Coverage is optimized to provide assured coverage at IOC (Initial Operational Capability) down to 800 km altitude with the Kwajalein Atoll site and improved lower altitude assured coverage to 550 km at FOC(Full Operational Capability) with the addition of the Australian site. Both sites support cued tasking support to all altitudes including GEO.
This enables the system to provide persistent LEO surveillance coverage while simultaneously tracking hundreds of objects, performing cued search tasks in other surveillance regimes (including MEO and GEO) and supporting user-defined flexible surveillance volumes. Transmit and receive arrays are oriented to face straight up and are designed integrally with the building. Coverage is optimized to provide assured coverage at Initial Operational Capability (IOC) down to 800 km altitude with the Kwajalein Atoll site and improved lower altitude assured coverage to 550 km at Full Operational Capability (FOC) with the addition of the Australian site. Both sites provide cued tasking support to all altitudes including GEO.
Radar data processing and control of the apertures is performed off-array in commercial off-the-shelf (COTS) processing equipment located within the operations building. Both transmit and receive arrays are automatically calibrated with horns that are mounted on calibration towers and can transmit or receive test signals.
The extremely large phased arrays are optimized for high availability and low lifetime support costs and use GaN HPAs for transmit amplification, providing unprecedented sensitivity to detect small objects. On receive, digital beam forming (DBF) at the element level permits thousands of simultaneous beams instantaneously in any direction.
A scalable facility structure supports liquid cooled cold plates, which house the radar electronics. Radiator tiles are mounted on the top of the cold plates while “radar-on-a-board” digital transmit and receive line replaceable units (LRU) are mounted on the sides. Each transmit LRU incorporates digital waveform generation, up-conversion to S-Band and high power GaN amplification for eight transmit radiating elements.
Mounting the LRUs on the sides of the cold plates provides the GaN HPAs with a direct and efficient thermal path. To provide high system availability, the LRUs are serviceable from beneath the array and can be removed and replaced in less than 1½ minutes while the array is operating.
GaN high power amplification was one of the critical enabling technologies for the Space Fence solution. Relative to other technologies, the high output power of GaN reduces the number of transmit elements to achieve the required sensitivity for the target size, which reduces overall acquisition cost. GaN’s high efficiency also reduces power consumption and heat dissipated, which reduces operational costs for the sensor site. In order to effectively support the LEO orbital regime (and tasking up to GEO) and get sufficient energy back for detection, transmit pulse lengths need to be long. Previous technologies, such as GaAs or Si BJT didn’t support these pulse lengths at the required output power.

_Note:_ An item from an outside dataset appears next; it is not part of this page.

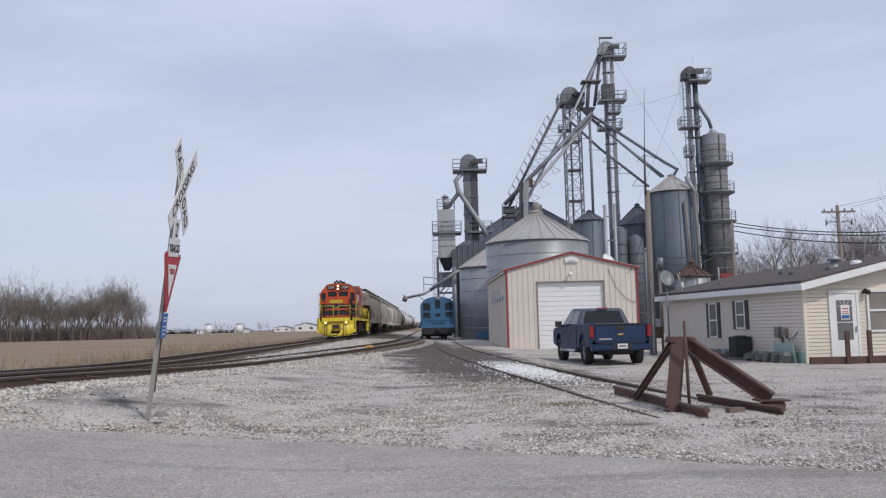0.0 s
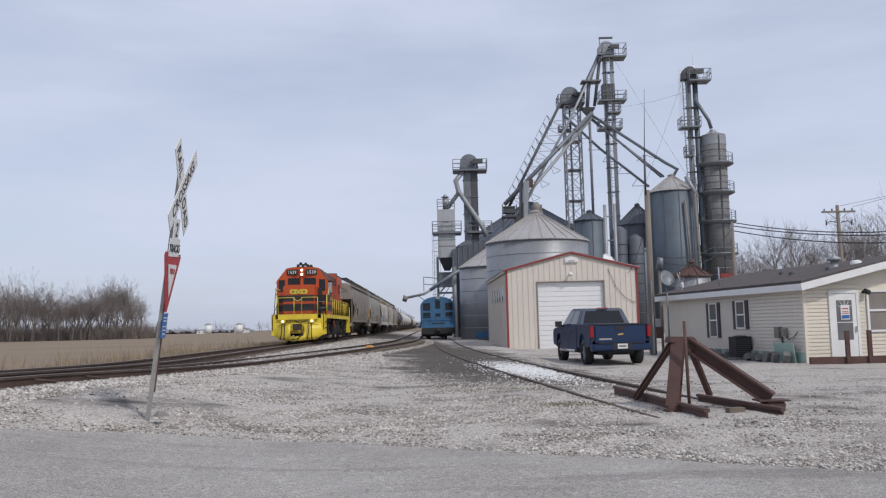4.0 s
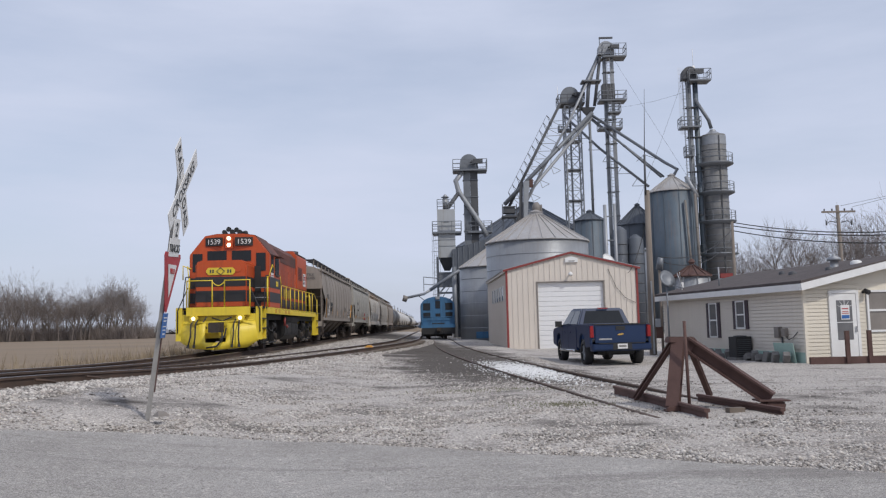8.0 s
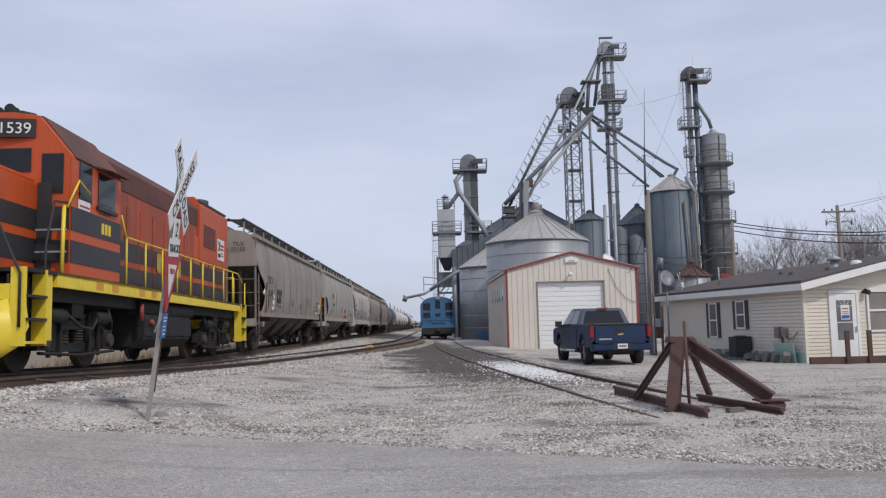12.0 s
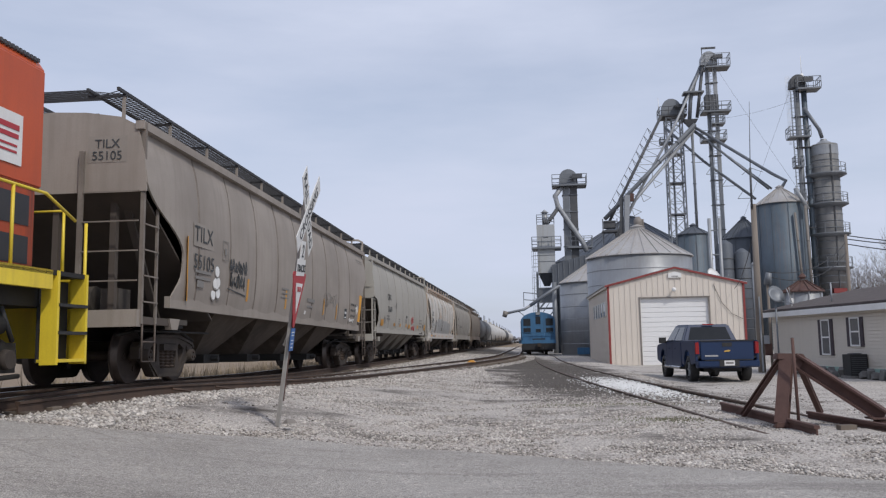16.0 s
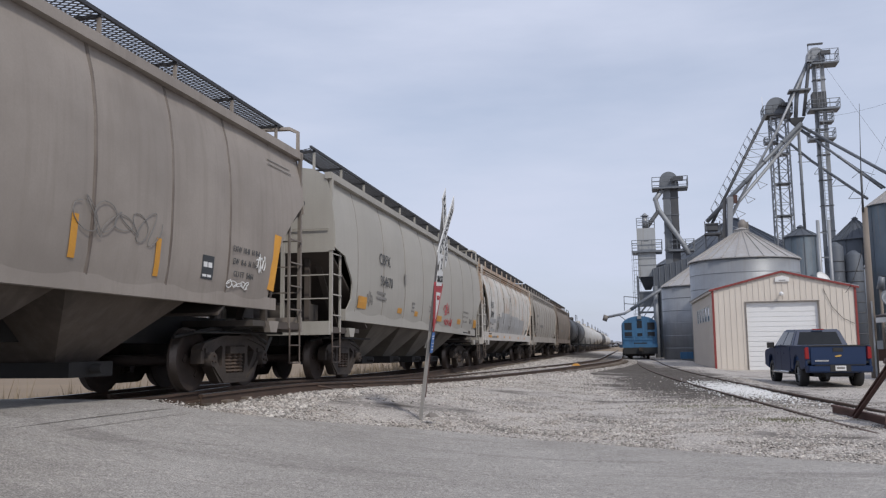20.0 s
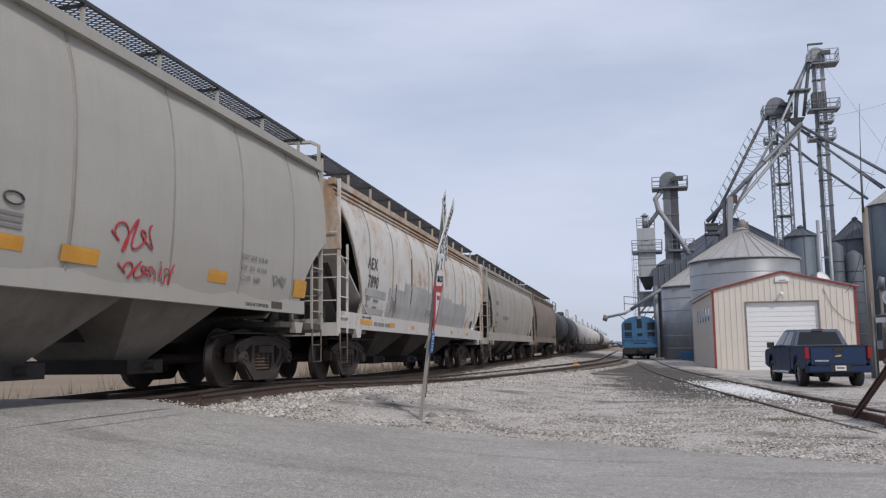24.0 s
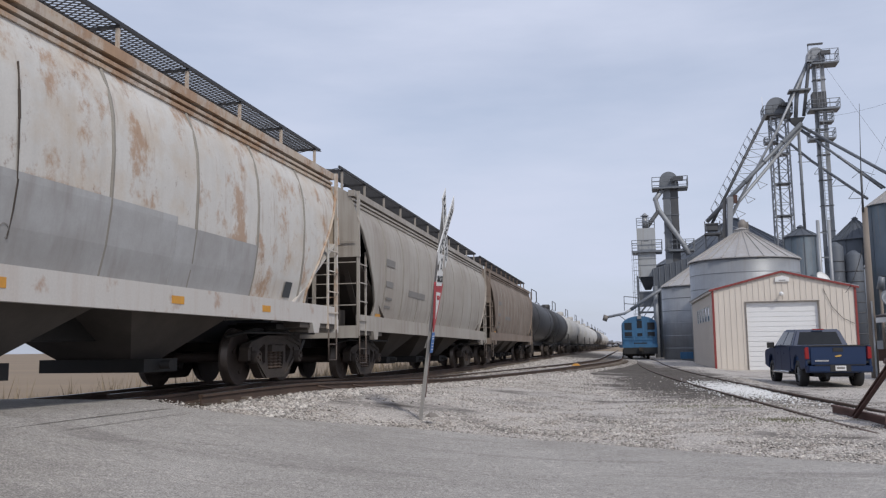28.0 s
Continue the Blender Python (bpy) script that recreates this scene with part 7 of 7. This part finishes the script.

The long pulse capability of GaN in the transmit array also enables extremely efficient timeline utilization of the radar when combined with element level DBF in the receive array. Space Fence has a receiver connected to each array element within the receive array to digitize the returned signals. Unlike subarrayed antennas, which combine multiple elements in microwave electronics prior to digitizing to reduce the number of receivers, the beams in an element level DBF system can be simultaneously placed anywhere in the field-of-regard (FoR) of the array. Subarrayed approaches limit the digitally formed beams to constrained volumes and require changing analog phase shifters to move the volume from one radar event to the next.
“Space Fence is able to use its flexibility along with frequency multiplexed functions within the receiver band to form thousands of beams simultaneously. This allows many functions that would have been performed sequentially to be performed simultaneously, reducing the Space Fence array sizes along with the associated acquisition cost and operating costs. Use of GaN HPAs are needed to support the resulting concatenated “machine gun” like transmit sequence, which is longer and transmit higher duty factor than supported by other technologies,” write Justin Gallagher, and others in Microwave Journal.
Gallium Nitride (GaN) based monolithic microwave integrated circuit technology
It uses Gallium Nitride (GaN) based monolithic microwave integrated circuit technology that provides significant advantages for active phased array radar systems including higher power density, greater efficiency and significantly improved reliability over previous technologies.
GaN supports higher output power, higher transmit duty factor and longer pulse lengths than previous technologies, such as GaAs and Si BJT. These allow smaller aperture sizes and reduce overall system acquisition costs. Since GaN operates at higher efficiency, operational costs are also reduced, as less prime power is consumed and less heat is dissipated, reducing the need for active cooling. Lastly, GaN has higher reliability than previous technologies. Higher reliability reduces operational costs through reduced maintenance and spare parts.
The MMIC chip has been developed by CREE at the Wolfspeed facility in Research Triangle Park. Recently, the technology reached a major design milestone, when Lockheed Martin’s team confirmed its long-term reliability. It was a process that took more than 5,000 hours of accelerated stress testing – among the first major milestones of the collaboration. Then Lockheed Martin builds the chips into transmit-receive modules of the phased array radar.
Space Fence will provide catalog completeness, accuracy and timeliness with vastly improved performance in Low Earth Orbit (LEO) and capability to support missions in Geosynchronous Earth Orbit (GEO). Attaining detection and tracking performance within the large coverage volume necessitated developing advanced technologies including long-pulse high-duty factor Gallium Nitride (GaN) transmit modules, low-cost dual-polarized Radio Frequency Integrated Circuit (RFIC) receivers, and element-level digital beamforming across 86,000 receive elements. These technologies have been matured to Technology Readiness Level (TRL) 7 and Manufacturing Readiness Level (MRL) 7 based on end-to-end scaled prototypes, says Joseph Haimerl, Member IEEE.